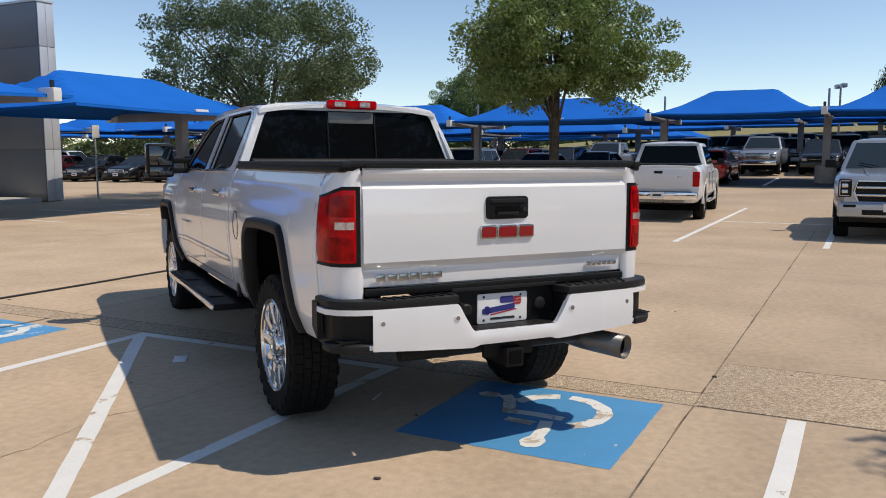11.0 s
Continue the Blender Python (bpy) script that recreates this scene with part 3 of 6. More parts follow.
fin = tagged(empty("portal_wall"), "dark grey clad portal wall with pale end panels", "wall", kind="structure")
part("leg", box(0.56, 3.2, 6.32, (-16.2, -15.12, 3.18), 0.01), clad_fin, fin)
part("pier", box(0.9, 1.5, 3.0, (-15.6, -20.6, 1.6), 0.01), clad_fin, fin)
part("beam", box(0.55, 7.4, 3.4, (-16.2, -20.4, 4.62), 0.01), clad_fin, fin)
for z0, z1 in ((0.03, 1.7), (1.71, 3.35), (3.36, 4.95), (4.96, 6.3)):
    for x in (-16.055, -16.345):
        part("end_panel", box(0.28, 0.03, z1 - z0 - 0.012, (x, -13.505, (z0 + z1) / 2), 0.004), clad_pale, fin, "pale metal panel")
    part("side_panel", box(0.02, 3.14, z1 - z0 - 0.012, (-15.91, -15.12, (z0 + z1) / 2), 0.003), clad_fin, fin)
part("coping", box(0.66, 10.6, 0.08, (-16.2, -18.8, 6.38), 0.01), clad_pale, fin)

# ---- service building to the north ----
north = tagged(empty("service_building", pose(0.18, 0.12, 0.05) @ Matrix.Diagonal((0.88, 0.88, 0.80, 1))), "low pale building with dark canopy band and glass front", "building", kind="structure")
C0, C1, C2 = (-13.5, 37.5), (-3.6, 38.6), (-19.4, 42.4)


def band(a, b, z0, z1, deep, mat, name, label=""):
    """A straight band of wall from a to b in the plan, its face on that line and its depth to the north."""
    a, b = Vector(a), Vector(b)
    d = b - a
    m = pose(a.x, a.y, z0, 0, 0, math.degrees(math.atan2(d.y, d.x)))
    return part(name, box(d.length, deep, z1 - z0, (d.length / 2, deep / 2, (z1 - z0) / 2), 0.02, m=Matrix()), mat, north, label), m


for a, b, nj in ((C0, C1, 8), (C2, C0, 5)):
    fa, m = band(a, b, 4.50, 5.34, 4.0, clad_pale, "fascia")
    fa.matrix_basis = m
    ba, m2 = band(a, b, 3.78, 4.497, 3.98, clad_dark, "canopy_band")
    ba.matrix_basis = m2 @ pose(0, 0.02, 0)
    co, m3 = band(a, b, 5.343, 5.40, 0.4, clad_dark, "coping")
    co.matrix_basis = m3 @ pose(0, -0.03, 0)
    ln = (Vector(b) - Vector(a)).length
    for k in range(1, nj):
        j = part("panel_joint", box(0.03, 0.02, 0.82, (ln * k / nj, -0.006, 0.42)), clad_mid, fa)
for x, y in ((-13.2, 38.0), (-4.0, 39.2), (-18.9, 42.6)):
    part("column", box(0.55, 0.55, 3.8, (x, y, 1.88), 0.02), clad_pale, north)
wa, m = band((-13.0, 40.2), (-3.2, 41.2), 0.0, 3.8, 0.3, facade_white, "wall", "pale wall")
wa.matrix_basis = m
for k, (xa, xb) in enumerate(((0.35, 1.1), (1.15, 2.1), (2.15, 4.0), (4.05, 5.8), (5.85, 7.5), (7.55, 8.3))):
    if k < 5:
        part("pane", box(xb - xa - 0.06, 0.05, 3.2, ((xa + xb) / 2, -0.03, 1.95)), dark_glass, wa)
    part("mullion", box(0.09, 0.10, 3.3, (xa, -0.06, 1.95), 0.01), frame_alu, wa)
part("head_rail", box(7.3, 0.10, 0.09, (3.95, -0.065, 3.6), 0.01), frame_alu, wa)
wb, m = band((-18.6, 44.0), (-13.4, 40.4), 0.0, 3.8, 0.3, facade_white, "wall", "pale wall")
wb.matrix_basis = m
part("shutter", box(2.2, 0.06, 3.2, (2.3, -0.03, 1.7), 0.01), white_steel, wb, "white roller shutter")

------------

**Your task:** From the listing, extract all text exactly as given and drop any picture.

**Task answer:**
11.0 s
Continue the Blender Python (bpy) script that recreates this scene with part 3 of 6. More parts follow.
fin = tagged(empty("portal_wall"), "dark grey clad portal wall with pale end panels", "wall", kind="structure")
part("leg", box(0.56, 3.2, 6.32, (-16.2, -15.12, 3.18), 0.01), clad_fin, fin)
part("pier", box(0.9, 1.5, 3.0, (-15.6, -20.6, 1.6), 0.01), clad_fin, fin)
part("beam", box(0.55, 7.4, 3.4, (-16.2, -20.4, 4.62), 0.01), clad_fin, fin)
for z0, z1 in ((0.03, 1.7), (1.71, 3.35), (3.36, 4.95), (4.96, 6.3)):
    for x in (-16.055, -16.345):
        part("end_panel", box(0.28, 0.03, z1 - z0 - 0.012, (x, -13.505, (z0 + z1) / 2), 0.004), clad_pale, fin, "pale metal panel")
    part("side_panel", box(0.02, 3.14, z1 - z0 - 0.012, (-15.91, -15.12, (z0 + z1) / 2), 0.003), clad_fin, fin)
part("coping", box(0.66, 10.6, 0.08, (-16.2, -18.8, 6.38), 0.01), clad_pale, fin)

# ---- service building to the north ----
north = tagged(empty("service_building", pose(0.18, 0.12, 0.05) @ Matrix.Diagonal((0.88, 0.88, 0.80, 1))), "low pale building with dark canopy band and glass front", "building", kind="structure")
C0, C1, C2 = (-13.5, 37.5), (-3.6, 38.6), (-19.4, 42.4)


def band(a, b, z0, z1, deep, mat, name, label=""):
    """A straight band of wall from a to b in the plan, its face on that line and its depth to the north."""
    a, b = Vector(a), Vector(b)
    d = b - a
    m = pose(a.x, a.y, z0, 0, 0, math.degrees(math.atan2(d.y, d.x)))
    return part(name, box(d.length, deep, z1 - z0, (d.length / 2, deep / 2, (z1 - z0) / 2), 0.02, m=Matrix()), mat, north, label), m


for a, b, nj in ((C0, C1, 8), (C2, C0, 5)):
    fa, m = band(a, b, 4.50, 5.34, 4.0, clad_pale, "fascia")
    fa.matrix_basis = m
    ba, m2 = band(a, b, 3.78, 4.497, 3.98, clad_dark, "canopy_band")
    ba.matrix_basis = m2 @ pose(0, 0.02, 0)
    co, m3 = band(a, b, 5.343, 5.40, 0.4, clad_dark, "coping")
    co.matrix_basis = m3 @ pose(0, -0.03, 0)
    ln = (Vector(b) - Vector(a)).length
    for k in range(1, nj):
        j = part("panel_joint", box(0.03, 0.02, 0.82, (ln * k / nj, -0.006, 0.42)), clad_mid, fa)
for x, y in ((-13.2, 38.0), (-4.0, 39.2), (-18.9, 42.6)):
    part("column", box(0.55, 0.55, 3.8, (x, y, 1.88), 0.02), clad_pale, north)
wa, m = band((-13.0, 40.2), (-3.2, 41.2), 0.0, 3.8, 0.3, facade_white, "wall", "pale wall")
wa.matrix_basis = m
for k, (xa, xb) in enumerate(((0.35, 1.1), (1.15, 2.1), (2.15, 4.0), (4.05, 5.8), (5.85, 7.5), (7.55, 8.3))):
    if k < 5:
        part("pane", box(xb - xa - 0.06, 0.05, 3.2, ((xa + xb) / 2, -0.03, 1.95)), dark_glass, wa)
    part("mullion", box(0.09, 0.10, 3.3, (xa, -0.06, 1.95), 0.01), frame_alu, wa)
part("head_rail", box(7.3, 0.10, 0.09, (3.95, -0.065, 3.6), 0.01), frame_alu, wa)
wb, m = band((-18.6, 44.0), (-13.4, 40.4), 0.0, 3.8, 0.3, facade_white, "wall", "pale wall")
wb.matrix_basis = m
part("shutter", box(2.2, 0.06, 3.2, (2.3, -0.03, 1.7), 0.01), white_steel, wb, "white roller shutter")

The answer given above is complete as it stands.